The business influence can be felt throughout the suggestions, said Kevin Keil, an industrial engineer in electrical assembly at Gentex Corp. and a member of the project team. By focusing on outcomes — a career for the students and a prepared workforce for the businesses ­— both sides of the equation can benefit.

“The end result is experience … before a person steps into the market. To work, all these things have to combine for a different feel for career services,” Keil told Knowledge. Career services need to move away from the traditional model to a system that guides students into careers that fit their interests and experience and at the same time helps business shape its future direction. “That’s how partnerships build — if career services are freed up and become more scalable and the resources they’re using are geared more toward what future things are coming.”

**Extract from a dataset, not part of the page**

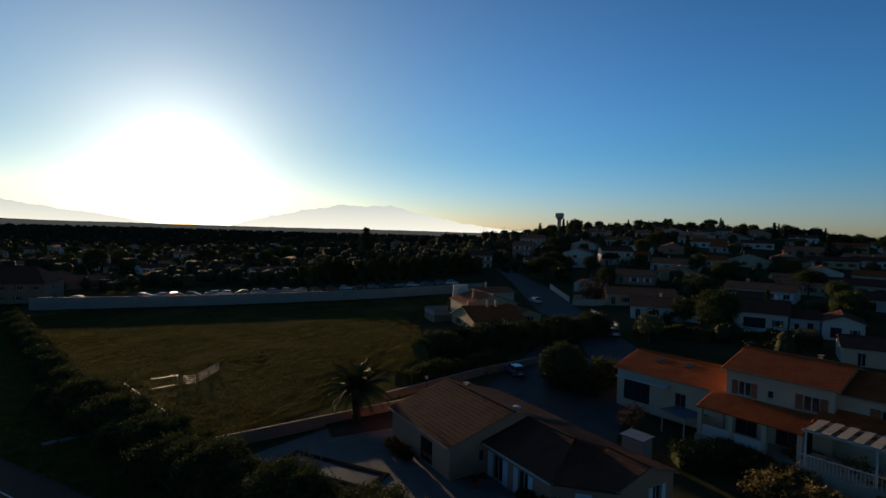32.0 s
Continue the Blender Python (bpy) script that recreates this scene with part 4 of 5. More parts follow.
# the low front range, its long slope towards the meadow
pv = gable_block(villa, -4.4, -6.0, 7.2, 6.0, -0.9, 2.6, 0.36, "render_ochre", "tile_orange", "x", 0.4, 0.26, {"s": [(2.0, 3.4, -0.1, 1.2), (6.5, 7.9, -0.1, 1.2)], "w": [(3, 4.4, -0.1, 1.2)]})
window(villa, pv["s"], (2.0, 3.4, -0.1, 1.2), "shutter_brown")
window(villa, pv["s"], (6.5, 7.9, -0.1, 1.2), "shutter_brown")
window(villa, pv["w"], (3, 4.4, -0.1, 1.2), "shutter_brown")
pv2 = gable_block(villa, 7.6, -1.0, 14.0, 9.0, -0.5, 2.5, 0.28, "render_ochre", "tile", "y", 0.4, 0.26, {"s": [(2.4, 3.8, 0.4, 1.6)]})
window(villa, pv2["s"], (2.4, 3.8, 0.4, 1.6), "shutter_brown")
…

Liz McCormick, director of innovation at GRCC, said the goal of the project, and the Keller Futures Center as a whole, is to find unmet needs and opportunities and work with the community to craft sustainable ways forward.

“This is about people on two levels. How do people engage in new ways … across silos in maybe ways they haven’t engaged before? And it’s about people and their skills and learning,” McCormick said. “If we know that the tools and processes of the last two decades haven’t been giving us the results we want, how do we keep what’s good about that and layer on some new skills, some new tools and new processes? That’s foundationally what the Futures Center is.”